- _Problem details_:
Repeat all of the material below exactly as written, images excluded.

- _Data lines_:
---+---

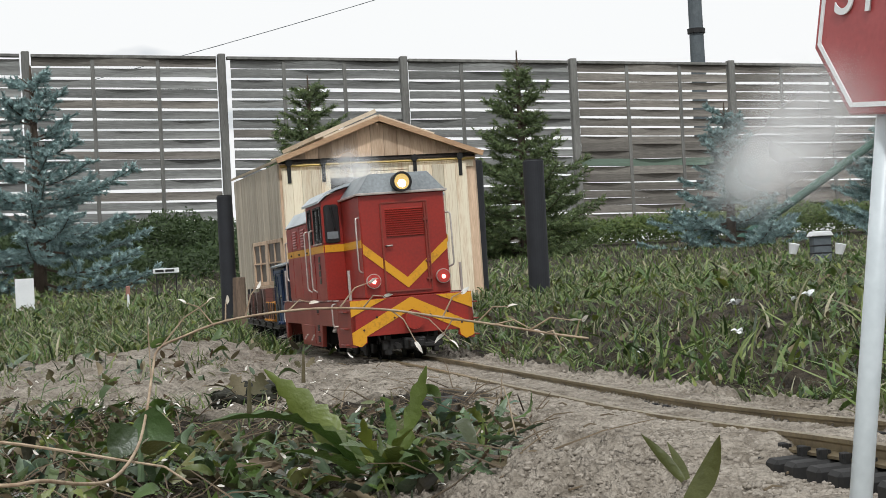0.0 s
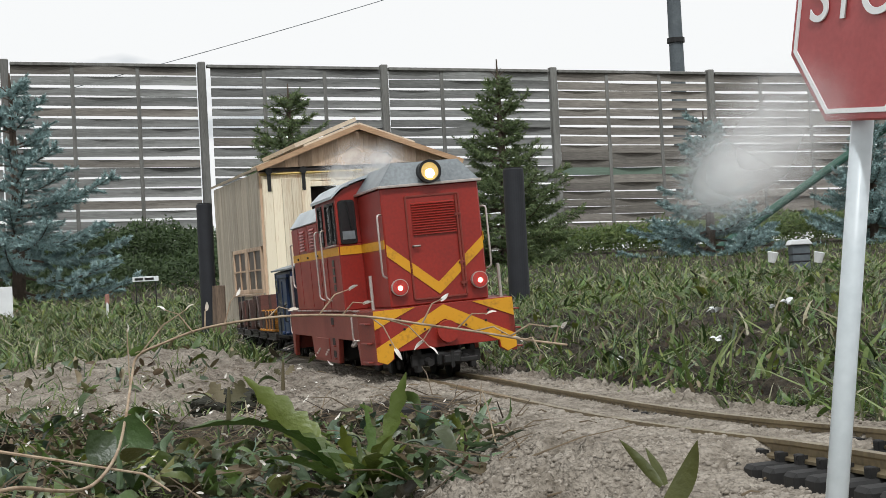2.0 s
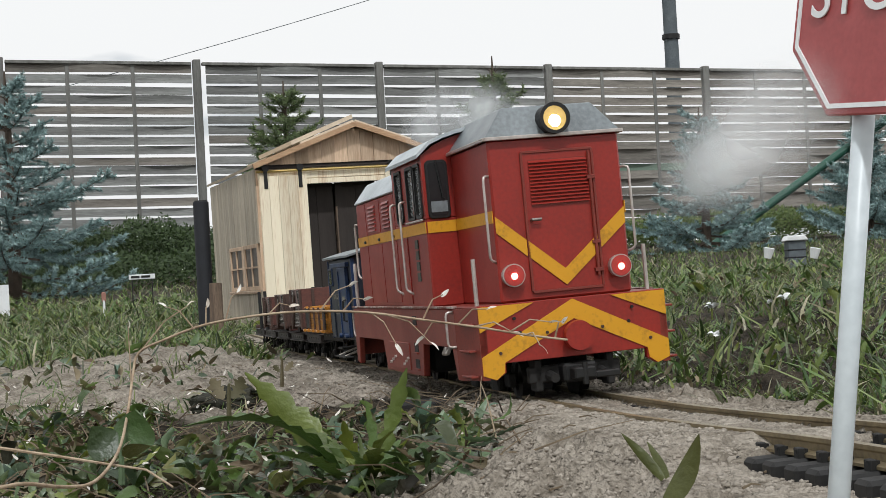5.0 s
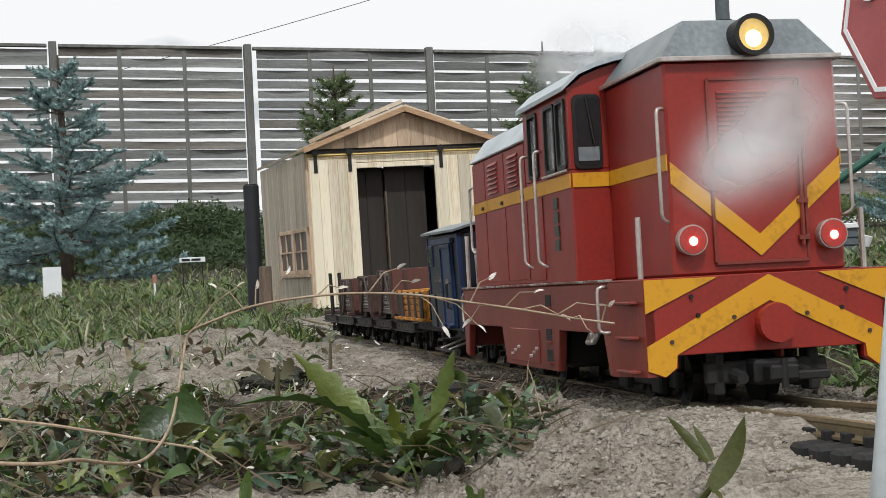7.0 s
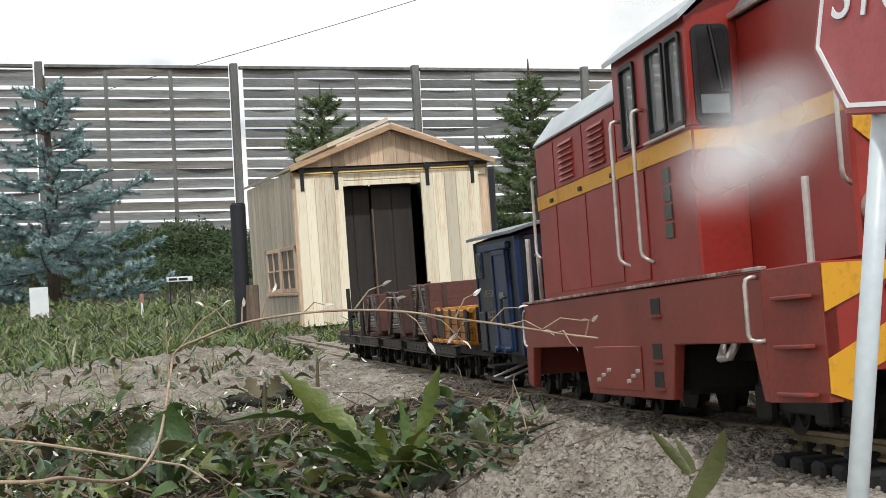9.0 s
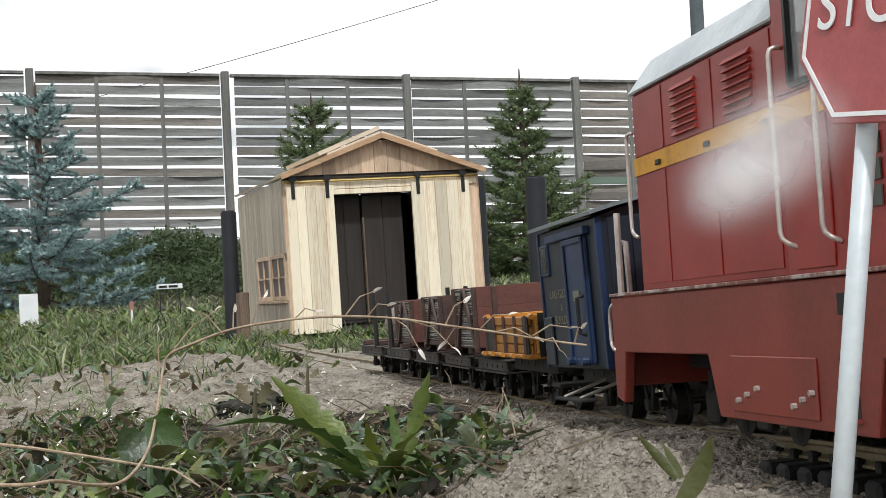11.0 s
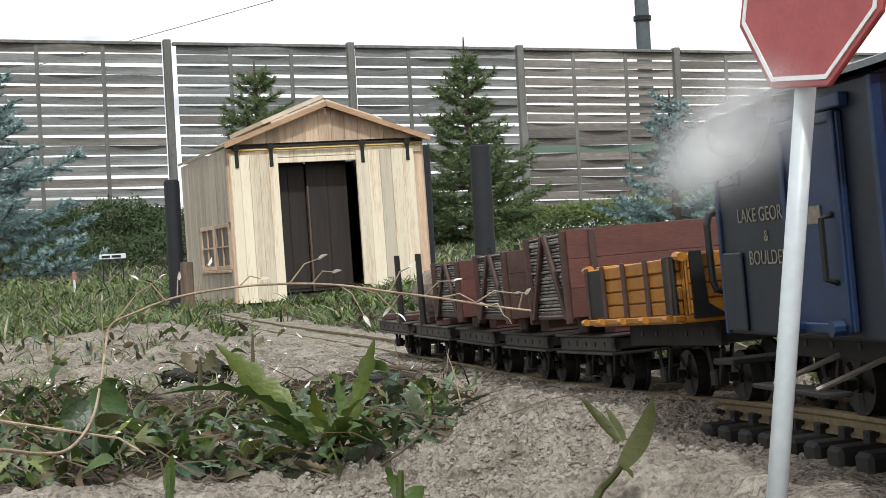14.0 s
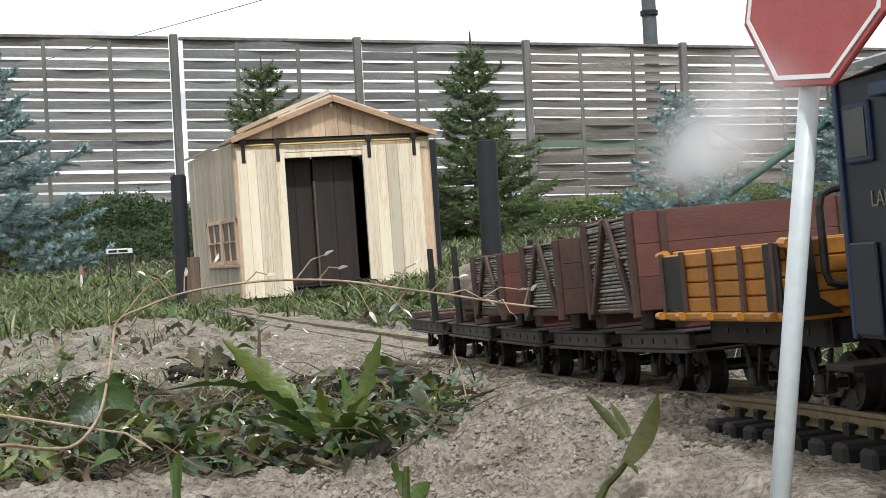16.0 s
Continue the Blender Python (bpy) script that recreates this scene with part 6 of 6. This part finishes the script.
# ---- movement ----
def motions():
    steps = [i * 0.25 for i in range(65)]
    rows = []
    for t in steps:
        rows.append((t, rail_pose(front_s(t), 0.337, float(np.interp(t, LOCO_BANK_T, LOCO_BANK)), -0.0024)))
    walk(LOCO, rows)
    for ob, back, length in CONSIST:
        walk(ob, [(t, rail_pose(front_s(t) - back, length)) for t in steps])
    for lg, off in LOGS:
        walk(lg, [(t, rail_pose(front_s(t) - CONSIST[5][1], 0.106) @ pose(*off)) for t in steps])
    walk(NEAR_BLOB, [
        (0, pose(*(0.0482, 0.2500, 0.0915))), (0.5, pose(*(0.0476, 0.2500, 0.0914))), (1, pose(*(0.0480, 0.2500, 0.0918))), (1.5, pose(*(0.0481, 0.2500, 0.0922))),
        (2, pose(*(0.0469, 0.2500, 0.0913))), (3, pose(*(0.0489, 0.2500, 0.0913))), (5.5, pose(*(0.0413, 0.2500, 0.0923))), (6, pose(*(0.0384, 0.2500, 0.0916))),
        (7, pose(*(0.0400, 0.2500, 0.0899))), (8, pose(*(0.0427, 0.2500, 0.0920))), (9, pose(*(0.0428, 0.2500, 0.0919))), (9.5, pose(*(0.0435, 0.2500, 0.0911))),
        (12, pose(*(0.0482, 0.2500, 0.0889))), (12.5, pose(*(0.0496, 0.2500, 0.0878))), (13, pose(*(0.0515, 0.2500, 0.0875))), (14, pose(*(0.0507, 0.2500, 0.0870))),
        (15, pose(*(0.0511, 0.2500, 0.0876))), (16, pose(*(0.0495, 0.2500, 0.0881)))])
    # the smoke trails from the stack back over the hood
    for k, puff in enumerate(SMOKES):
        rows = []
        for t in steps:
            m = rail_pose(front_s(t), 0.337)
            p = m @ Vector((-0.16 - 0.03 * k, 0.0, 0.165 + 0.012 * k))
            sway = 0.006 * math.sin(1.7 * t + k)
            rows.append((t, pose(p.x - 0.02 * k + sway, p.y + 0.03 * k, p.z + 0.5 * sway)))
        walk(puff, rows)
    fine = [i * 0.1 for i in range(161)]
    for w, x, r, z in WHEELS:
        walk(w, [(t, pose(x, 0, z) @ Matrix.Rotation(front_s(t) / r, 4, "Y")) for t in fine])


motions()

---+---

- _Answer below_:
0.0 s
2.0 s
5.0 s
7.0 s
9.0 s
11.0 s
14.0 s
16.0 s
Continue the Blender Python (bpy) script that recreates this scene with part 6 of 6. This part finishes the script.
# ---- movement ----
def motions():
    steps = [i * 0.25 for i in range(65)]
    rows = []
    for t in steps:
        rows.append((t, rail_pose(front_s(t), 0.337, float(np.interp(t, LOCO_BANK_T, LOCO_BANK)), -0.0024)))
    walk(LOCO, rows)
    for ob, back, length in CONSIST:
        walk(ob, [(t, rail_pose(front_s(t) - back, length)) for t in steps])
    for lg, off in LOGS:
        walk(lg, [(t, rail_pose(front_s(t) - CONSIST[5][1], 0.106) @ pose(*off)) for t in steps])
    walk(NEAR_BLOB, [
        (0, pose(*(0.0482, 0.2500, 0.0915))), (0.5, pose(*(0.0476, 0.2500, 0.0914))), (1, pose(*(0.0480, 0.2500, 0.0918))), (1.5, pose(*(0.0481, 0.2500, 0.0922))),
        (2, pose(*(0.0469, 0.2500, 0.0913))), (3, pose(*(0.0489, 0.2500, 0.0913))), (5.5, pose(*(0.0413, 0.2500, 0.0923))), (6, pose(*(0.0384, 0.2500, 0.0916))),
        (7, pose(*(0.0400, 0.2500, 0.0899))), (8, pose(*(0.0427, 0.2500, 0.0920))), (9, pose(*(0.0428, 0.2500, 0.0919))), (9.5, pose(*(0.0435, 0.2500, 0.0911))),
        (12, pose(*(0.0482, 0.2500, 0.0889))), (12.5, pose(*(0.0496, 0.2500, 0.0878))), (13, pose(*(0.0515, 0.2500, 0.0875))), (14, pose(*(0.0507, 0.2500, 0.0870))),
        (15, pose(*(0.0511, 0.2500, 0.0876))), (16, pose(*(0.0495, 0.2500, 0.0881)))])
    # the smoke trails from the stack back over the hood
    for k, puff in enumerate(SMOKES):
        rows = []
        for t in steps:
            m = rail_pose(front_s(t), 0.337)
            p = m @ Vector((-0.16 - 0.03 * k, 0.0, 0.165 + 0.012 * k))
            sway = 0.006 * math.sin(1.7 * t + k)
            rows.append((t, pose(p.x - 0.02 * k + sway, p.y + 0.03 * k, p.z + 0.5 * sway)))
        walk(puff, rows)
    fine = [i * 0.1 for i in range(161)]
    for w, x, r, z in WHEELS:
        walk(w, [(t, pose(x, 0, z) @ Matrix.Rotation(front_s(t) / r, 4, "Y")) for t in fine])


motions()